§ SHORT PROBLEM:
Each line that holds the word "with" should be returned.

Clips as scene scripts:
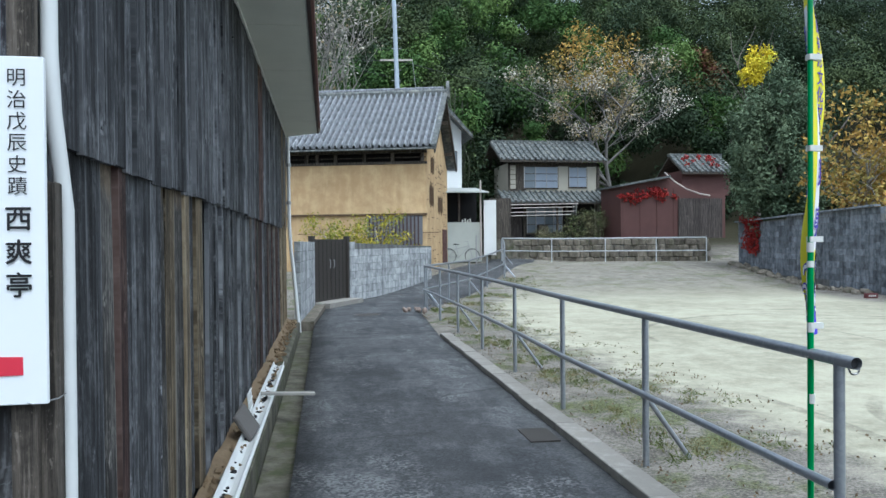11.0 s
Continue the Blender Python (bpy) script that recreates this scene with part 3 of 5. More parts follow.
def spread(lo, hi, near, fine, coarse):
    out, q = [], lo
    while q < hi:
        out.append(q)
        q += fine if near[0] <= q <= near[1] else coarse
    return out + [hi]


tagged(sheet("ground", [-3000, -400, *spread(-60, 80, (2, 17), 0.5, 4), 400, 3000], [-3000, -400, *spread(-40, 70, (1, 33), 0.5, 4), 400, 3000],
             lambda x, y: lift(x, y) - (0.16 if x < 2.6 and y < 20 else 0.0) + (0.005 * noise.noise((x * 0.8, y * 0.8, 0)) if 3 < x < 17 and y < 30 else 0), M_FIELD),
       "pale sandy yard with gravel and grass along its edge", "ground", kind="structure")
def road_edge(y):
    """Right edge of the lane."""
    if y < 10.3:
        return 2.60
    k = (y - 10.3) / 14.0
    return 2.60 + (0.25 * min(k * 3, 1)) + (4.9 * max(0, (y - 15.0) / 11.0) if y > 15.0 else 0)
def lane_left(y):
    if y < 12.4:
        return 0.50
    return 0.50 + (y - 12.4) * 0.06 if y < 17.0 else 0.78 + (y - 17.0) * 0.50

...

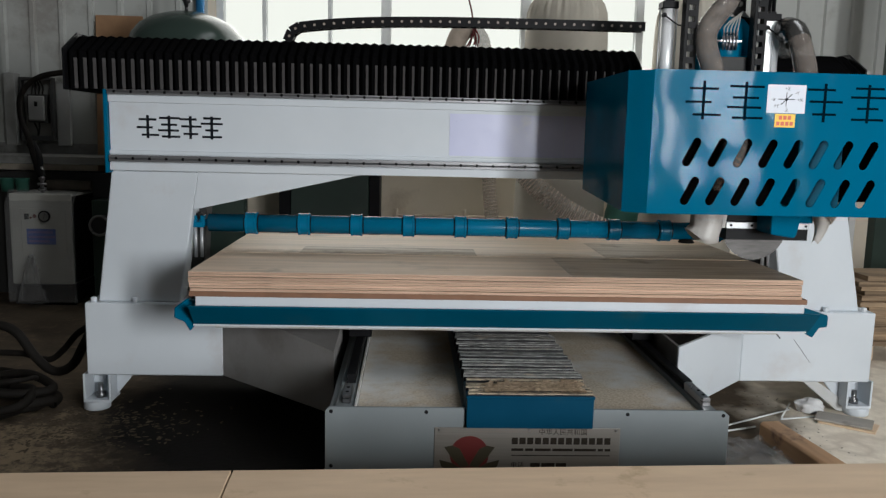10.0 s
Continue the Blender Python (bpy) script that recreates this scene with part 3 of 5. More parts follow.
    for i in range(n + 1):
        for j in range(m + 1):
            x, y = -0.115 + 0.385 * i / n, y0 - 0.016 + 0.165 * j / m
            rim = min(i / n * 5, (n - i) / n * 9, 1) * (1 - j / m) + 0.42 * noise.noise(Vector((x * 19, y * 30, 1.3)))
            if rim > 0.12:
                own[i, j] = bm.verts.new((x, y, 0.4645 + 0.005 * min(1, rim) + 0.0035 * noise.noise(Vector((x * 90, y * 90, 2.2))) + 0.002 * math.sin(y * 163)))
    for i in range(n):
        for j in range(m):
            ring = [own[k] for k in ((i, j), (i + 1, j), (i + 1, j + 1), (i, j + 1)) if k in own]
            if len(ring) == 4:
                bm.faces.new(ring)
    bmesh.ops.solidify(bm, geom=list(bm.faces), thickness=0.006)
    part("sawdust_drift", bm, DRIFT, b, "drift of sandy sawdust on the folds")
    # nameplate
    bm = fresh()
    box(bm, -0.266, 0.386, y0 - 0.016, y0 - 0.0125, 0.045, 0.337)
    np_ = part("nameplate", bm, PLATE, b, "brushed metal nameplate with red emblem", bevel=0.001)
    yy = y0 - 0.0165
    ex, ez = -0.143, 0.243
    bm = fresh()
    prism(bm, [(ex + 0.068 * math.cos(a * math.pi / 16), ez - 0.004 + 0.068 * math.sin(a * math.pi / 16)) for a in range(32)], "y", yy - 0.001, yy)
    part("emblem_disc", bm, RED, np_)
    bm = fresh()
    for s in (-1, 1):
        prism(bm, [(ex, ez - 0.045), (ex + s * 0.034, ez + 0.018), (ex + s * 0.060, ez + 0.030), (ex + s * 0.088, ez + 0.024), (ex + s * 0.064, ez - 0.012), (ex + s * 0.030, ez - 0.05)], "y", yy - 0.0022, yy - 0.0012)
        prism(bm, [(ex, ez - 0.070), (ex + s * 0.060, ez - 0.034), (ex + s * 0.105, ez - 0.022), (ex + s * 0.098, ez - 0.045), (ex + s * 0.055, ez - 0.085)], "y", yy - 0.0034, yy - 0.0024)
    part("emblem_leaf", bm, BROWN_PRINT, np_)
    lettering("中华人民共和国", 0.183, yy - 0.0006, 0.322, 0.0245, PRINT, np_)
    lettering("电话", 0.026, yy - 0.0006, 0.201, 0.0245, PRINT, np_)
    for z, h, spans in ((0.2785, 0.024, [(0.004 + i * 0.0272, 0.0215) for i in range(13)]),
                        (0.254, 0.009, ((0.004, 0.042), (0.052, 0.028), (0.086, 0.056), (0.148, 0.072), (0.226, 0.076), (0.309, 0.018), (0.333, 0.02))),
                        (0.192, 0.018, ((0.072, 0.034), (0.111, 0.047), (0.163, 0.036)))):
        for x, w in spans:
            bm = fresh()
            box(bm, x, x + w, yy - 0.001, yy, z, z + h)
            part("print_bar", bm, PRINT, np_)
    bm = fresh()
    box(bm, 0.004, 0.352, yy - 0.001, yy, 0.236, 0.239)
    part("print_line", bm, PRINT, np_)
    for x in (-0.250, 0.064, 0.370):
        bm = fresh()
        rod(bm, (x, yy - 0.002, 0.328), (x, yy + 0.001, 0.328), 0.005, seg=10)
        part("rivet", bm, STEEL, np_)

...

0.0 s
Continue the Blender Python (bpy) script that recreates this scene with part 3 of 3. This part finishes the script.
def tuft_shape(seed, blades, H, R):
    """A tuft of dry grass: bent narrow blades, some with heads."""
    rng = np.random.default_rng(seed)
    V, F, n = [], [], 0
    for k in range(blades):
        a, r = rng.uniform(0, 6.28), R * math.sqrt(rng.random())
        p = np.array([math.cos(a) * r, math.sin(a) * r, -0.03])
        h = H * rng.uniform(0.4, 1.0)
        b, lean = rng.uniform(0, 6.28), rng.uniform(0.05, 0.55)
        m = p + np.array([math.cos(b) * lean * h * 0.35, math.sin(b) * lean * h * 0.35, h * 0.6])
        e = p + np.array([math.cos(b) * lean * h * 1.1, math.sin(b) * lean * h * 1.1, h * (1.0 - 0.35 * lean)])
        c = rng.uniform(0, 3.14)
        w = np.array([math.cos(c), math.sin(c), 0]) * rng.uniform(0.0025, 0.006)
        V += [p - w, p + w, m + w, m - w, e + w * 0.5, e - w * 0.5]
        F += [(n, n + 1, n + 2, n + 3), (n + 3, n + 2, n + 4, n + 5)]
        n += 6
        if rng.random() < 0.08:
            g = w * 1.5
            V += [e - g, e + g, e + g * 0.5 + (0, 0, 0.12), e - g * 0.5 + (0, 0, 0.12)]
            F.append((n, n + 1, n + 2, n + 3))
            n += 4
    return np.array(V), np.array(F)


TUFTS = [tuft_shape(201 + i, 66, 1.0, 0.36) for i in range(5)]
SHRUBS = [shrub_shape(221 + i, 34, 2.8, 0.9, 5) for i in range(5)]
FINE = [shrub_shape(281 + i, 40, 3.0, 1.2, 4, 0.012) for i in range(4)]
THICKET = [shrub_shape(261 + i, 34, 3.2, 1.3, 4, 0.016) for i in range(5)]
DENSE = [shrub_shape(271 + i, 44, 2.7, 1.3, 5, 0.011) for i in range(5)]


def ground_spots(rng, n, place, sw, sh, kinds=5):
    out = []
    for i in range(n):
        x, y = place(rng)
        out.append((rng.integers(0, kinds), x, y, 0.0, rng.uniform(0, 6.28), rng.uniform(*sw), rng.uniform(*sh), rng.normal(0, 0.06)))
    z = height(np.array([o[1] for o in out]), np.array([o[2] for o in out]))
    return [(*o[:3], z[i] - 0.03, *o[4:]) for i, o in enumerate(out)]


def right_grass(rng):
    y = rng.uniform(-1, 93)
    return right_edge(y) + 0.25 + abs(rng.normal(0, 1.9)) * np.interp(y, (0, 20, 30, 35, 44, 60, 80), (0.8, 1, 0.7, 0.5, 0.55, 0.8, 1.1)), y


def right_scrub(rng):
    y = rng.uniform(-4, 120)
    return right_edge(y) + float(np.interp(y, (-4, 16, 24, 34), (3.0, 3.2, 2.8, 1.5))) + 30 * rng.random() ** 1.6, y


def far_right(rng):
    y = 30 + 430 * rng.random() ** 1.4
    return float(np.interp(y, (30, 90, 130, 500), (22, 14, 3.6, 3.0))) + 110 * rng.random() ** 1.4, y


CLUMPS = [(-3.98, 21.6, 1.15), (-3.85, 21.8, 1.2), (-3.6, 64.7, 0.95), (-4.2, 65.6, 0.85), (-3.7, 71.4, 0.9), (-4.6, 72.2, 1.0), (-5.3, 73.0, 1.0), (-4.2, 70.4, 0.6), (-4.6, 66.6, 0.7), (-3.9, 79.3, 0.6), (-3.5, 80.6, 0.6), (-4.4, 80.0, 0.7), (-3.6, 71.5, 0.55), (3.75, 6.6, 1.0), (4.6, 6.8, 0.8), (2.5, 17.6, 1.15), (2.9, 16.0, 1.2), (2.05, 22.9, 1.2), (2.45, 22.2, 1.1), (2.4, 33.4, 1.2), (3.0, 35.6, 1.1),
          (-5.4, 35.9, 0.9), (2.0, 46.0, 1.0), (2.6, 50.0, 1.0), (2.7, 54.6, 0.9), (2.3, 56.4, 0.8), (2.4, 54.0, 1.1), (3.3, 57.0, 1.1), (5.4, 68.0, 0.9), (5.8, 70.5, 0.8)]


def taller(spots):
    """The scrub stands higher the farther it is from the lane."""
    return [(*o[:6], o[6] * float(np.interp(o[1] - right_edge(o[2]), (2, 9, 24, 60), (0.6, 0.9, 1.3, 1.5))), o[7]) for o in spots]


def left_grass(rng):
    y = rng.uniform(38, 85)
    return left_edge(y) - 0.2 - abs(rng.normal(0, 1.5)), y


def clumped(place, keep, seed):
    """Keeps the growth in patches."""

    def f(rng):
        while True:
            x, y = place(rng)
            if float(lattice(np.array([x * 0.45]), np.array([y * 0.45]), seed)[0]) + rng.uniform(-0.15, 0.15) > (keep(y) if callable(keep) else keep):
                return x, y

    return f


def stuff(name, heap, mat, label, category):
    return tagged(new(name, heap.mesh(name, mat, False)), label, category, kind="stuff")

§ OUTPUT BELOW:
Continue the Blender Python (bpy) script that recreates this scene with part 3 of 5. More parts follow.
       "pale sandy yard with gravel and grass along its edge", "ground", kind="structure")
Continue the Blender Python (bpy) script that recreates this scene with part 3 of 5. More parts follow.
    np_ = part("nameplate", bm, PLATE, b, "brushed metal nameplate with red emblem", bevel=0.001)
Continue the Blender Python (bpy) script that recreates this scene with part 3 of 3. This part finishes the script.
    """A tuft of dry grass: bent narrow blades, some with heads."""